● **What the task asks**:
Only the lines from the one containing "setattr(scene.view_settings, path, value)" down to the one containing "cam = camera(59.2, 12.0, shutter=0.5)", inclusive, are to be quoted exactly.

=-=-=-=-=

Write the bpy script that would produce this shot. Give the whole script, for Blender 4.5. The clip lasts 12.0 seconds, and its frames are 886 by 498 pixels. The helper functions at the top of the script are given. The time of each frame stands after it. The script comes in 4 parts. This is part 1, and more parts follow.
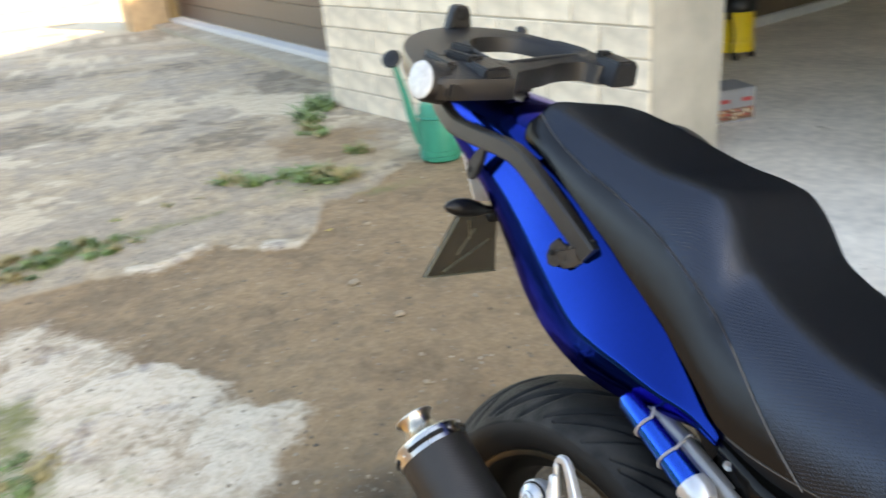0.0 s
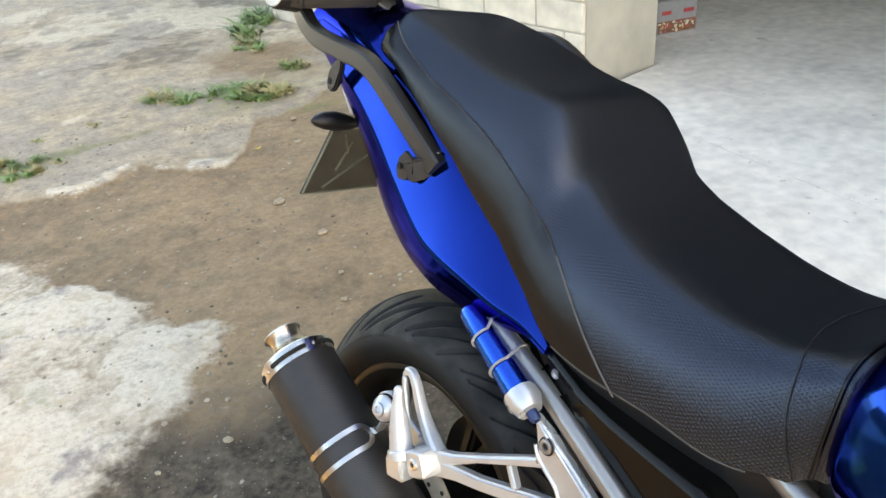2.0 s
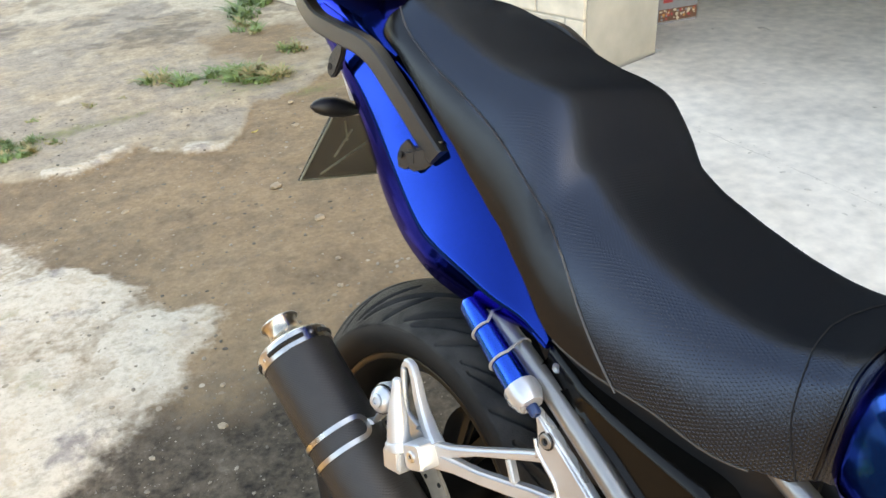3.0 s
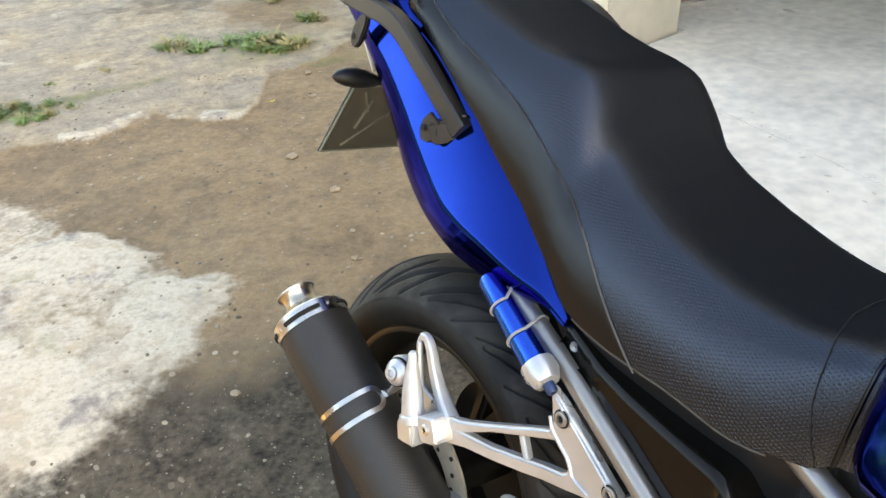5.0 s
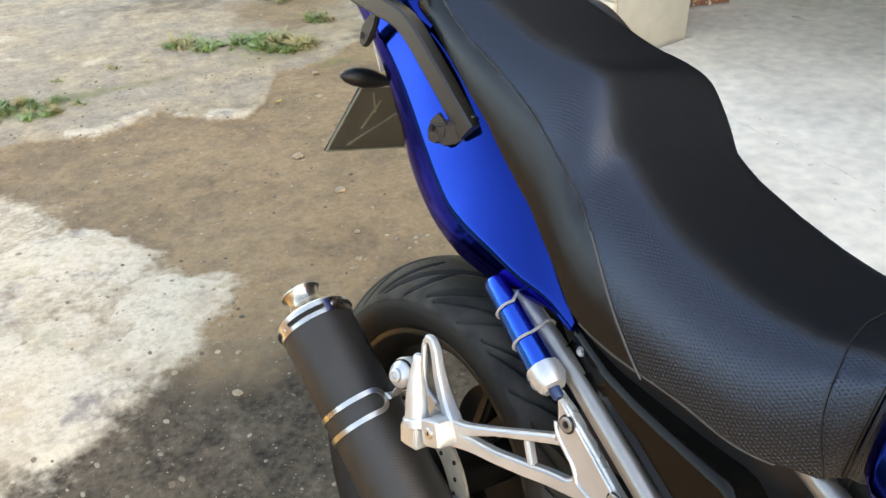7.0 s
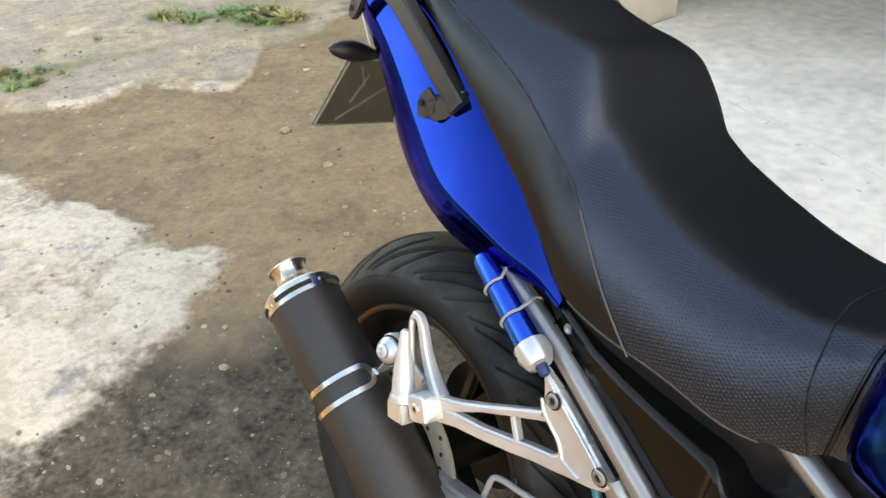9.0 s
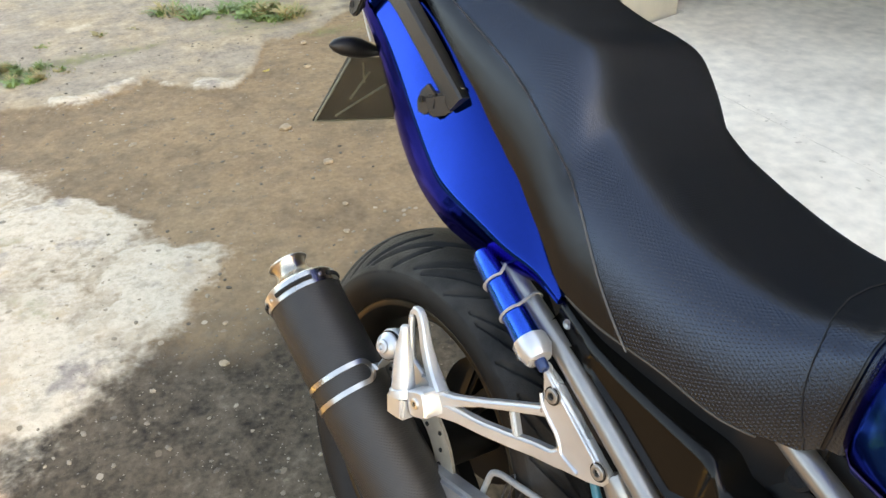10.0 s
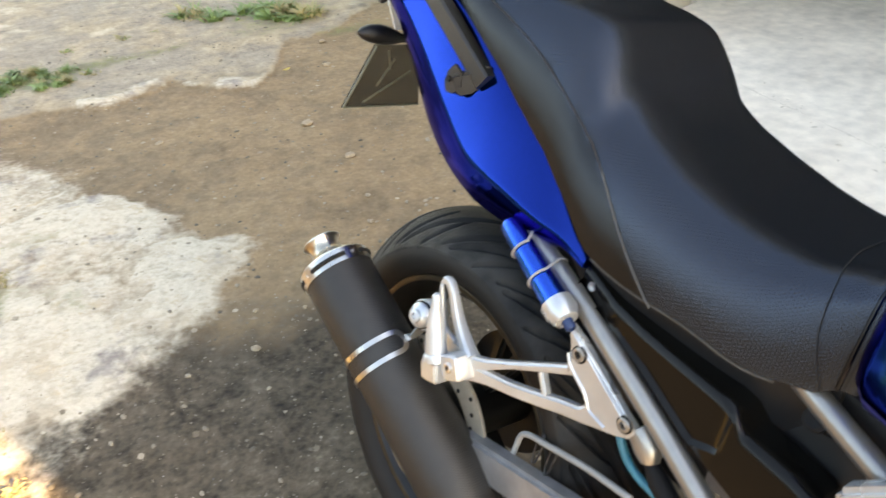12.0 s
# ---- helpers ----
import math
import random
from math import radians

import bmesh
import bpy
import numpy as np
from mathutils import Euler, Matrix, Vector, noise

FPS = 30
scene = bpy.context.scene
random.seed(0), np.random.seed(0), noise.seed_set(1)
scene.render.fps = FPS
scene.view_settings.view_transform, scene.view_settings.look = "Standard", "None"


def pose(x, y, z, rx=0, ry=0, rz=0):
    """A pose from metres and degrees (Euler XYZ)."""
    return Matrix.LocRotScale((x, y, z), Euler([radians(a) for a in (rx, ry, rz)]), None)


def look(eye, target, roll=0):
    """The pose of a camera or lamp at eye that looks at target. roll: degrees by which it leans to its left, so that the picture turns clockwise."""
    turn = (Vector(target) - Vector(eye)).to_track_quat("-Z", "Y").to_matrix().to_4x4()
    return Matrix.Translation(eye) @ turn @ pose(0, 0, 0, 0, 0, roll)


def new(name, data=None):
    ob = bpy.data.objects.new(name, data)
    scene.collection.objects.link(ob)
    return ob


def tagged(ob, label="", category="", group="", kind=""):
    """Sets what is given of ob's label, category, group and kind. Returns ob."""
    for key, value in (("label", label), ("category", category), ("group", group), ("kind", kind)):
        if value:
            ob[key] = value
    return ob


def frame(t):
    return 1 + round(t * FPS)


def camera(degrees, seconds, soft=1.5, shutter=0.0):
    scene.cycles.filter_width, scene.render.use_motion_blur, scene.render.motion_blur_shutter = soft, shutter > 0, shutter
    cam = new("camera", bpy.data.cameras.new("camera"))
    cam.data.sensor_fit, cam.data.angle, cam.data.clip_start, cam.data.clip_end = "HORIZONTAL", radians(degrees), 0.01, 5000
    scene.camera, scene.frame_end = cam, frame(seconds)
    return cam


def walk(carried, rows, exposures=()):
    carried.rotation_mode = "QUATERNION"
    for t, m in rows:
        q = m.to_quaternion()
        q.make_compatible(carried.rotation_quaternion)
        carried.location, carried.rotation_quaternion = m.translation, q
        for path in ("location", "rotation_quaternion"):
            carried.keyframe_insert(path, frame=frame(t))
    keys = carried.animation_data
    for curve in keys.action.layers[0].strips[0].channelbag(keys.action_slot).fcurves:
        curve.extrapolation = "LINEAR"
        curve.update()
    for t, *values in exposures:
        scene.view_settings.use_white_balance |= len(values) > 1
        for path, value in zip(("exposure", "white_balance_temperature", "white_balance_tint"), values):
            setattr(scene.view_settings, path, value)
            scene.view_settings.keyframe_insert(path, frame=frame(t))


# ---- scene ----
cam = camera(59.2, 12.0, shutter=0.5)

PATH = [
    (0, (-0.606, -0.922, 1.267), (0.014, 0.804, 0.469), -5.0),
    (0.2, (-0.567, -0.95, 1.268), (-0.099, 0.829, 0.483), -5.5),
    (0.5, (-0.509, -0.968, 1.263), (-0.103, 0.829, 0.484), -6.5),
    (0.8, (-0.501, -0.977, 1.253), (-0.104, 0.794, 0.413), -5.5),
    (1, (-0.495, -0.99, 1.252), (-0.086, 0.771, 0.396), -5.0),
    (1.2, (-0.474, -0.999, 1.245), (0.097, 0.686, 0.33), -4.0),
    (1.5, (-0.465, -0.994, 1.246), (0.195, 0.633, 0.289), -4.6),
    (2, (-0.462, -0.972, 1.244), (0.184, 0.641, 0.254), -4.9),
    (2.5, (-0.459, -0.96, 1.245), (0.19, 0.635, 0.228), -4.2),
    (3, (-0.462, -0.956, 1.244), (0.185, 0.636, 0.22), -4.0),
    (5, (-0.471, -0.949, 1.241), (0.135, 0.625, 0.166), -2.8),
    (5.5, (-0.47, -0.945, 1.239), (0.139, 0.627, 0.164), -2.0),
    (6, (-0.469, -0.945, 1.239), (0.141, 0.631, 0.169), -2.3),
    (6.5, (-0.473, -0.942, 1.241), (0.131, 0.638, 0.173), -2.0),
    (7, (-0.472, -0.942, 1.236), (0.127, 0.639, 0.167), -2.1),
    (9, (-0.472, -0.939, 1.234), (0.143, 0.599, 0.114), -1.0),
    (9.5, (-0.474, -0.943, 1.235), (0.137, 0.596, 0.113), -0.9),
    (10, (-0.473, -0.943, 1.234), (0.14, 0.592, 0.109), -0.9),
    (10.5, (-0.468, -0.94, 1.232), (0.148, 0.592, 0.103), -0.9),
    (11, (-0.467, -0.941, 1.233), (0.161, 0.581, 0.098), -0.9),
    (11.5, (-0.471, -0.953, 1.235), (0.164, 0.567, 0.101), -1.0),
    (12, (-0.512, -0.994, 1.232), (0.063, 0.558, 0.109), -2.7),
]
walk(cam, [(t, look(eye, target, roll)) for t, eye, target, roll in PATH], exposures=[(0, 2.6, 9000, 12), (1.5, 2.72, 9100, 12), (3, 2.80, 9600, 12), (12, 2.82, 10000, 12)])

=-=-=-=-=

● **Task result**:
            setattr(scene.view_settings, path, value)
            scene.view_settings.keyframe_insert(path, frame=frame(t))


# ---- scene ----
cam = camera(59.2, 12.0, shutter=0.5)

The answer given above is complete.